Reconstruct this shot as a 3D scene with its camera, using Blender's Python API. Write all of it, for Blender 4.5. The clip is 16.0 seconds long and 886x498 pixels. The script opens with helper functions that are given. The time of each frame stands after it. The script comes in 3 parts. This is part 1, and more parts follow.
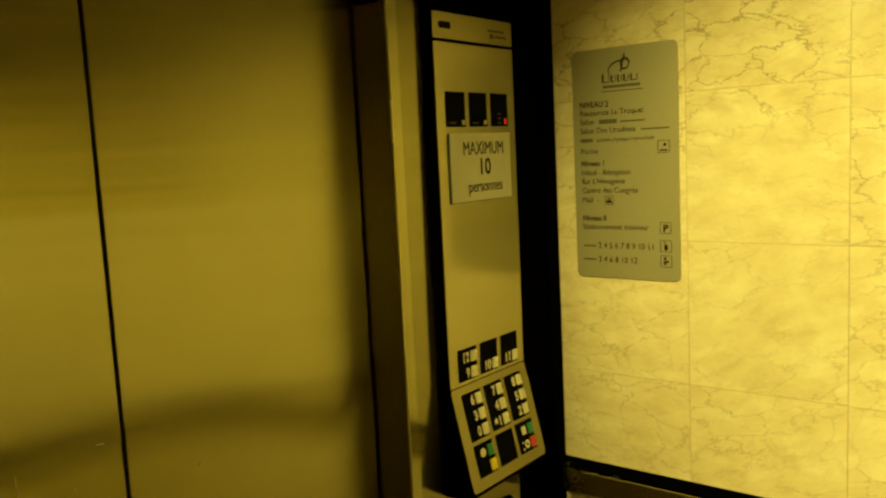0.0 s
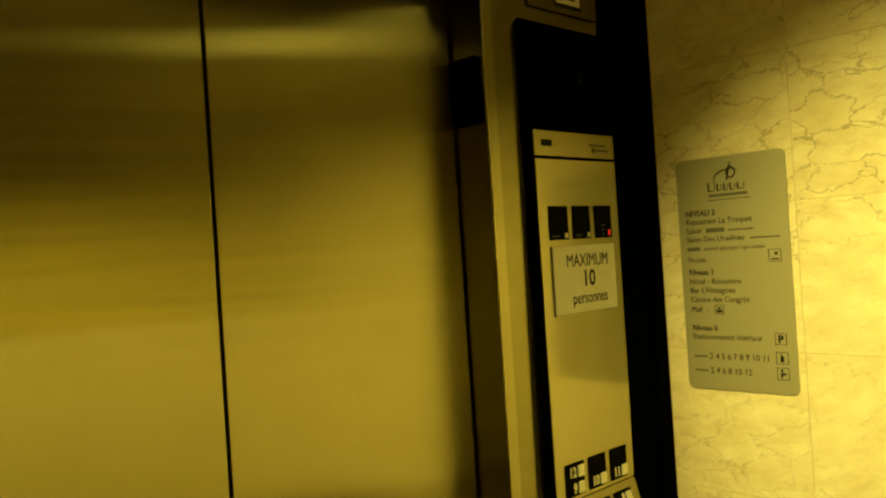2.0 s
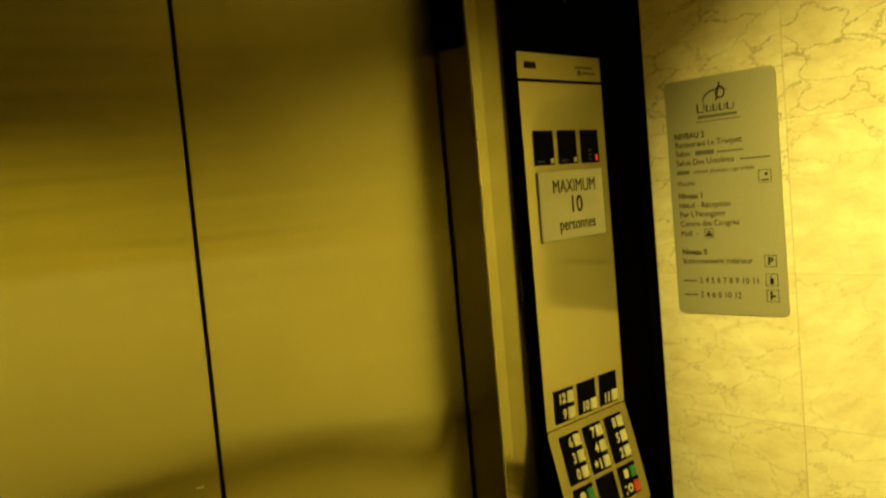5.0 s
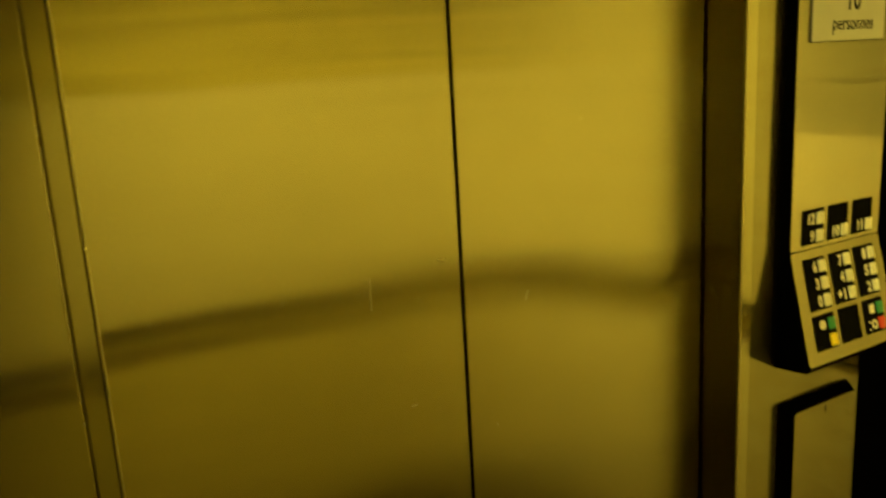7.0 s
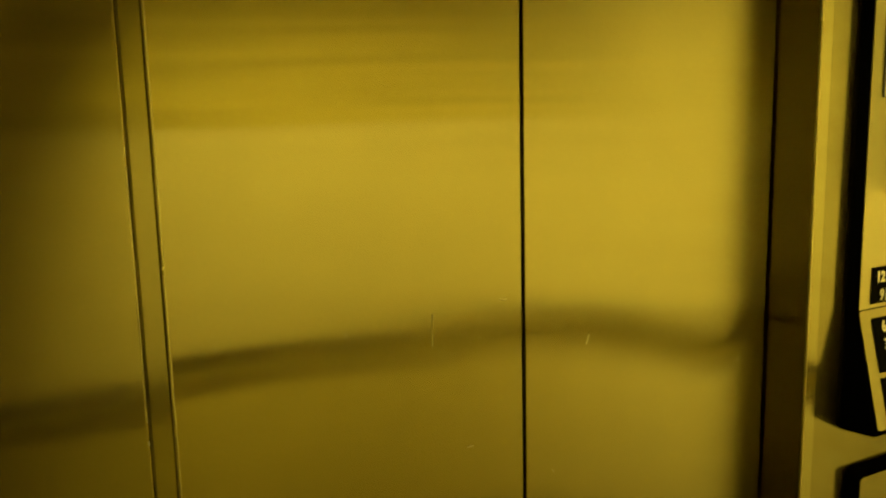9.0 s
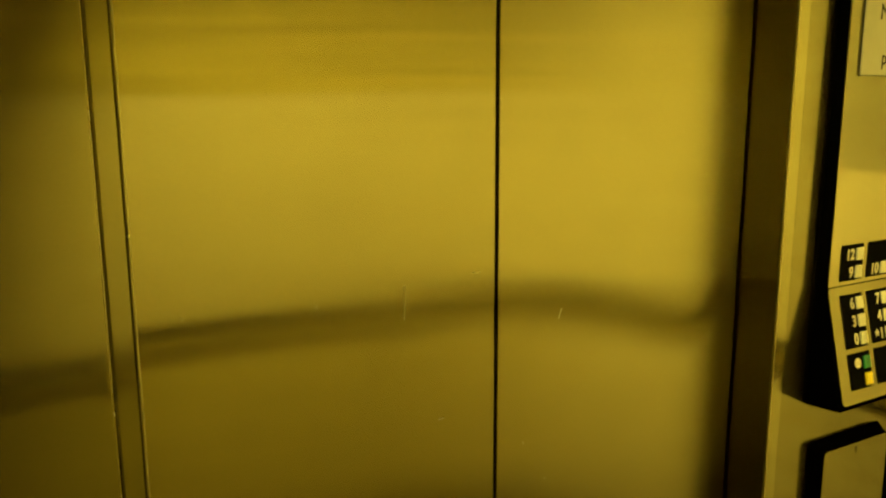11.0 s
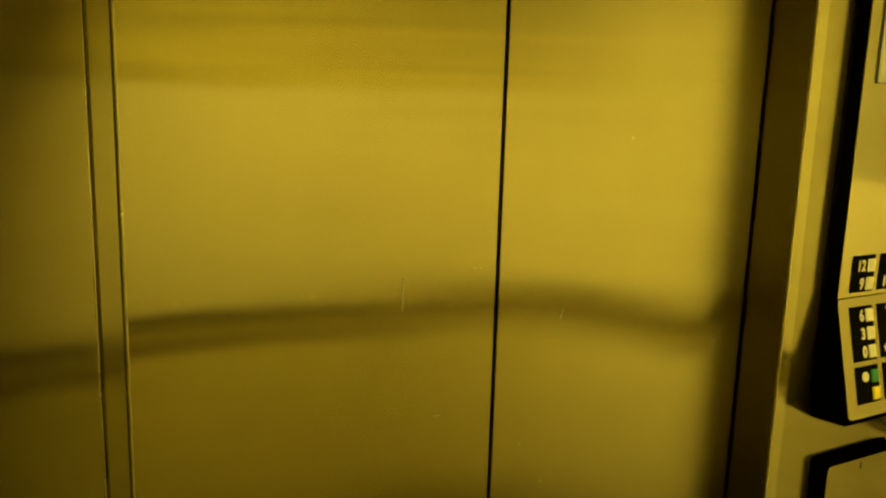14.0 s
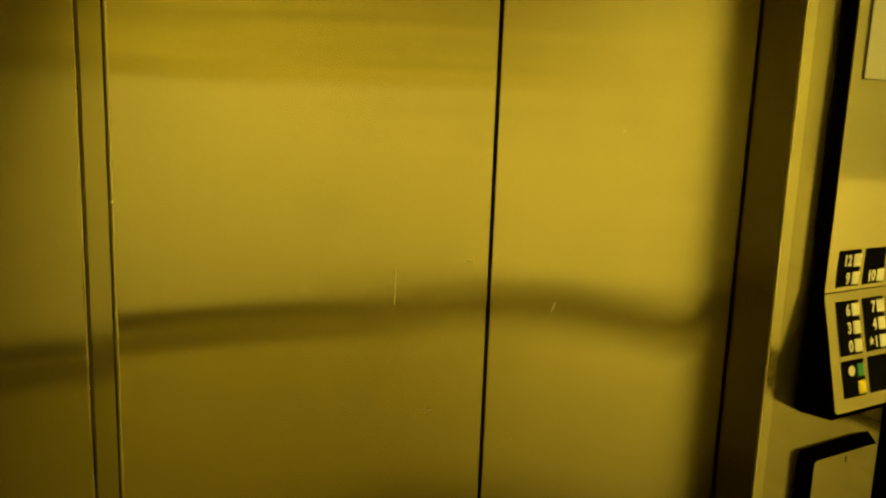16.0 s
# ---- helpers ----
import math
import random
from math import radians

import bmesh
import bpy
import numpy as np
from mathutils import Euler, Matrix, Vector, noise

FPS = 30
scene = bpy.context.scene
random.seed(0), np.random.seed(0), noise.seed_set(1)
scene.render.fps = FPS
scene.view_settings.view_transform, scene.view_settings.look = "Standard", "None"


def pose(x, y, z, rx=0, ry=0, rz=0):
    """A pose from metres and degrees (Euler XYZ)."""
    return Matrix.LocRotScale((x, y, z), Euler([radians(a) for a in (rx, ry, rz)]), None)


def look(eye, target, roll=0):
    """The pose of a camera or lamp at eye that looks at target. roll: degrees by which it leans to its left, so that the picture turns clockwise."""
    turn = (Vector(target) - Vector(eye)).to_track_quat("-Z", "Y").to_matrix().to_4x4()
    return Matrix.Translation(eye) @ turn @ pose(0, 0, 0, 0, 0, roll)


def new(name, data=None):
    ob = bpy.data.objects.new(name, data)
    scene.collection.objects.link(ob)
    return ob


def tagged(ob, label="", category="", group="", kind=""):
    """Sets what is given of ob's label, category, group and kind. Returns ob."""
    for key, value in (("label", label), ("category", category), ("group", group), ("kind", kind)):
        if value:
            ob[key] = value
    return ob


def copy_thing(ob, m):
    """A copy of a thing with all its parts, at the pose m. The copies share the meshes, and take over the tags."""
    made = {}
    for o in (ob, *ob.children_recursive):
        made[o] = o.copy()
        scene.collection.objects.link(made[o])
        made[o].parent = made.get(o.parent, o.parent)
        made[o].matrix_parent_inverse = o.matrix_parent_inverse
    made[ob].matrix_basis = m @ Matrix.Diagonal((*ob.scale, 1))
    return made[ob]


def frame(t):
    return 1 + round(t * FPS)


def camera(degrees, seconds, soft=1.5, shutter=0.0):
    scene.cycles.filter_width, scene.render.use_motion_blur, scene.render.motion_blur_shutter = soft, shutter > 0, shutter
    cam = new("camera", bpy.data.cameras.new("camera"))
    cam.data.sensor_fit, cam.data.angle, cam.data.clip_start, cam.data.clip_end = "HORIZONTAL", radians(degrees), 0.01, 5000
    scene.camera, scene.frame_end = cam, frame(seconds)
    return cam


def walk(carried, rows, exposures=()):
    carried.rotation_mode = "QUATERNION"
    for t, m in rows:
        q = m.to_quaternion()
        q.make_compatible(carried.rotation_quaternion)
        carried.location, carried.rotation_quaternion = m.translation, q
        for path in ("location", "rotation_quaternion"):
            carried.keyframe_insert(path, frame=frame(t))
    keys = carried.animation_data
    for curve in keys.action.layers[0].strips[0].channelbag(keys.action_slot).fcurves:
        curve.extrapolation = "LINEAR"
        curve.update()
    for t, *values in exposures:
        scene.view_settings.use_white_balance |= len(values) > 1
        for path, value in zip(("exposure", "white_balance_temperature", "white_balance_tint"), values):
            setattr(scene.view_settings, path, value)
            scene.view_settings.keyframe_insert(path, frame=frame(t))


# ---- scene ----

# ---------------------------------------------------------------- camera
cam = camera(57.13, 16.0, soft=2.2, shutter=0.5)
PATH = [
    (0, (-0.586, -1.062, 1.664), (0.970, 0.174, 1.430), -2.88),
    (0.5, (-0.591, -1.046, 1.678), (0.928, 0.238, 1.467), -3.05),
    (1, (-0.593, -1.035, 1.690), (0.891, 0.304, 1.622), -3.05),
    (1.5, (-0.590, -1.048, 1.694), (0.857, 0.333, 1.704), -3.14),
    (2, (-0.592, -1.091, 1.702), (0.798, 0.347, 1.712), -3.67),
    (2.5, (-0.563, -1.087, 1.696), (0.849, 0.329, 1.667), -5.05),
    (3, (-0.557, -1.073, 1.704), (0.885, 0.313, 1.668), -6.05),
    (5.5, (-0.556, -1.093, 1.650), (0.786, 0.371, 1.413), -4.87),
    (6, (-0.550, -1.060, 1.611), (0.753, 0.406, 1.216), -4.85),
    (6.5, (-0.578, -1.000, 1.581), (0.611, 0.549, 1.149), -3.93),
    (7, (-0.618, -0.990, 1.558), (0.379, 0.688, 1.125), -3.32),
    (7.5, (-0.636, -0.978, 1.557), (0.337, 0.737, 1.221), -2.48),
    (8, (-0.643, -0.968, 1.552), (0.342, 0.744, 1.235), -2.04),
    (8.5, (-0.654, -0.965, 1.542), (0.305, 0.763, 1.232), -1.68),
    (9, (-0.649, -0.973, 1.542), (0.279, 0.771, 1.233), -1.37),
    (11.5, (-0.636, -0.966, 1.535), (0.347, 0.734, 1.156), -0.05),
    (12, (-0.615, -0.977, 1.530), (0.363, 0.730, 1.170), 0.17),
    (12.5, (-0.639, -0.961, 1.523), (0.320, 0.762, 1.188), 0.19),
    (13, (-0.641, -0.953, 1.520), (0.287, 0.777, 1.140), 0.56),
    (13.5, (-0.624, -0.958, 1.529), (0.317, 0.767, 1.152), 1.29),
    (14, (-0.620, -0.961, 1.522), (0.328, 0.761, 1.156), 1.66),
    (14.5, (-0.627, -0.960, 1.508), (0.358, 0.745, 1.157), 1.83),
    (15, (-0.617, -0.960, 1.515), (0.356, 0.747, 1.135), 2.26),
    (15.5, (-0.616, -0.962, 1.520), (0.348, 0.751, 1.147), 2.37),
    (16, (-0.635, -0.942, 1.507), (0.365, 0.752, 1.146), 2.07),
]
walk(cam, [(t, look(eye, target, roll)) for t, eye, target, roll in PATH],
     [(0.0, -0.90), (1.5, -0.69), (3.0, -0.63), (5.5, -0.52), (6.0, -0.46), (6.5, -0.44), (7.0, -0.34), (7.4, -0.13), (16.0, -0.10)])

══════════

Short problem
From start to finish, output the listing exactly, but omit its pictures.

Response to this exercise
Reconstruct this shot as a 3D scene with its camera, using Blender's Python API. Write all of it, for Blender 4.5. The clip is 16.0 seconds long and 886x498 pixels. The script opens with helper functions that are given. The time of each frame stands after it. The script comes in 3 parts. This is part 1, and more parts follow.
0.0 s
2.0 s
5.0 s
7.0 s
9.0 s
11.0 s
14.0 s
16.0 s
# ---- helpers ----
import math
import random
from math import radians

import bmesh
import bpy
import numpy as np
from mathutils import Euler, Matrix, Vector, noise

FPS = 30
scene = bpy.context.scene
random.seed(0), np.random.seed(0), noise.seed_set(1)
scene.render.fps = FPS
scene.view_settings.view_transform, scene.view_settings.look = "Standard", "None"


def pose(x, y, z, rx=0, ry=0, rz=0):
    """A pose from metres and degrees (Euler XYZ)."""
    return Matrix.LocRotScale((x, y, z), Euler([radians(a) for a in (rx, ry, rz)]), None)


def look(eye, target, roll=0):
    """The pose of a camera or lamp at eye that looks at target. roll: degrees by which it leans to its left, so that the picture turns clockwise."""
    turn = (Vector(target) - Vector(eye)).to_track_quat("-Z", "Y").to_matrix().to_4x4()
    return Matrix.Translation(eye) @ turn @ pose(0, 0, 0, 0, 0, roll)


def new(name, data=None):
    ob = bpy.data.objects.new(name, data)
    scene.collection.objects.link(ob)
    return ob


def tagged(ob, label="", category="", group="", kind=""):
    """Sets what is given of ob's label, category, group and kind. Returns ob."""
    for key, value in (("label", label), ("category", category), ("group", group), ("kind", kind)):
        if value:
            ob[key] = value
    return ob


def copy_thing(ob, m):
    """A copy of a thing with all its parts, at the pose m. The copies share the meshes, and take over the tags."""
    made = {}
    for o in (ob, *ob.children_recursive):
        made[o] = o.copy()
        scene.collection.objects.link(made[o])
        made[o].parent = made.get(o.parent, o.parent)
        made[o].matrix_parent_inverse = o.matrix_parent_inverse
    made[ob].matrix_basis = m @ Matrix.Diagonal((*ob.scale, 1))
    return made[ob]


def frame(t):
    return 1 + round(t * FPS)


def camera(degrees, seconds, soft=1.5, shutter=0.0):
    scene.cycles.filter_width, scene.render.use_motion_blur, scene.render.motion_blur_shutter = soft, shutter > 0, shutter
    cam = new("camera", bpy.data.cameras.new("camera"))
    cam.data.sensor_fit, cam.data.angle, cam.data.clip_start, cam.data.clip_end = "HORIZONTAL", radians(degrees), 0.01, 5000
    scene.camera, scene.frame_end = cam, frame(seconds)
    return cam


def walk(carried, rows, exposures=()):
    carried.rotation_mode = "QUATERNION"
    for t, m in rows:
        q = m.to_quaternion()
        q.make_compatible(carried.rotation_quaternion)
        carried.location, carried.rotation_quaternion = m.translation, q
        for path in ("location", "rotation_quaternion"):
            carried.keyframe_insert(path, frame=frame(t))
    keys = carried.animation_data
    for curve in keys.action.layers[0].strips[0].channelbag(keys.action_slot).fcurves:
        curve.extrapolation = "LINEAR"
        curve.update()
    for t, *values in exposures:
        scene.view_settings.use_white_balance |= len(values) > 1
        for path, value in zip(("exposure", "white_balance_temperature", "white_balance_tint"), values):
            setattr(scene.view_settings, path, value)
            scene.view_settings.keyframe_insert(path, frame=frame(t))


# ---- scene ----

# ---------------------------------------------------------------- camera
cam = camera(57.13, 16.0, soft=2.2, shutter=0.5)
PATH = [
    (0, (-0.586, -1.062, 1.664), (0.970, 0.174, 1.430), -2.88),
    (0.5, (-0.591, -1.046, 1.678), (0.928, 0.238, 1.467), -3.05),
    (1, (-0.593, -1.035, 1.690), (0.891, 0.304, 1.622), -3.05),
    (1.5, (-0.590, -1.048, 1.694), (0.857, 0.333, 1.704), -3.14),
    (2, (-0.592, -1.091, 1.702), (0.798, 0.347, 1.712), -3.67),
    (2.5, (-0.563, -1.087, 1.696), (0.849, 0.329, 1.667), -5.05),
    (3, (-0.557, -1.073, 1.704), (0.885, 0.313, 1.668), -6.05),
    (5.5, (-0.556, -1.093, 1.650), (0.786, 0.371, 1.413), -4.87),
    (6, (-0.550, -1.060, 1.611), (0.753, 0.406, 1.216), -4.85),
    (6.5, (-0.578, -1.000, 1.581), (0.611, 0.549, 1.149), -3.93),
    (7, (-0.618, -0.990, 1.558), (0.379, 0.688, 1.125), -3.32),
    (7.5, (-0.636, -0.978, 1.557), (0.337, 0.737, 1.221), -2.48),
    (8, (-0.643, -0.968, 1.552), (0.342, 0.744, 1.235), -2.04),
    (8.5, (-0.654, -0.965, 1.542), (0.305, 0.763, 1.232), -1.68),
    (9, (-0.649, -0.973, 1.542), (0.279, 0.771, 1.233), -1.37),
    (11.5, (-0.636, -0.966, 1.535), (0.347, 0.734, 1.156), -0.05),
    (12, (-0.615, -0.977, 1.530), (0.363, 0.730, 1.170), 0.17),
    (12.5, (-0.639, -0.961, 1.523), (0.320, 0.762, 1.188), 0.19),
    (13, (-0.641, -0.953, 1.520), (0.287, 0.777, 1.140), 0.56),
    (13.5, (-0.624, -0.958, 1.529), (0.317, 0.767, 1.152), 1.29),
    (14, (-0.620, -0.961, 1.522), (0.328, 0.761, 1.156), 1.66),
    (14.5, (-0.627, -0.960, 1.508), (0.358, 0.745, 1.157), 1.83),
    (15, (-0.617, -0.960, 1.515), (0.356, 0.747, 1.135), 2.26),
    (15.5, (-0.616, -0.962, 1.520), (0.348, 0.751, 1.147), 2.37),
    (16, (-0.635, -0.942, 1.507), (0.365, 0.752, 1.146), 2.07),
]
walk(cam, [(t, look(eye, target, roll)) for t, eye, target, roll in PATH],
     [(0.0, -0.90), (1.5, -0.69), (3.0, -0.63), (5.5, -0.52), (6.0, -0.46), (6.5, -0.44), (7.0, -0.34), (7.4, -0.13), (16.0, -0.10)])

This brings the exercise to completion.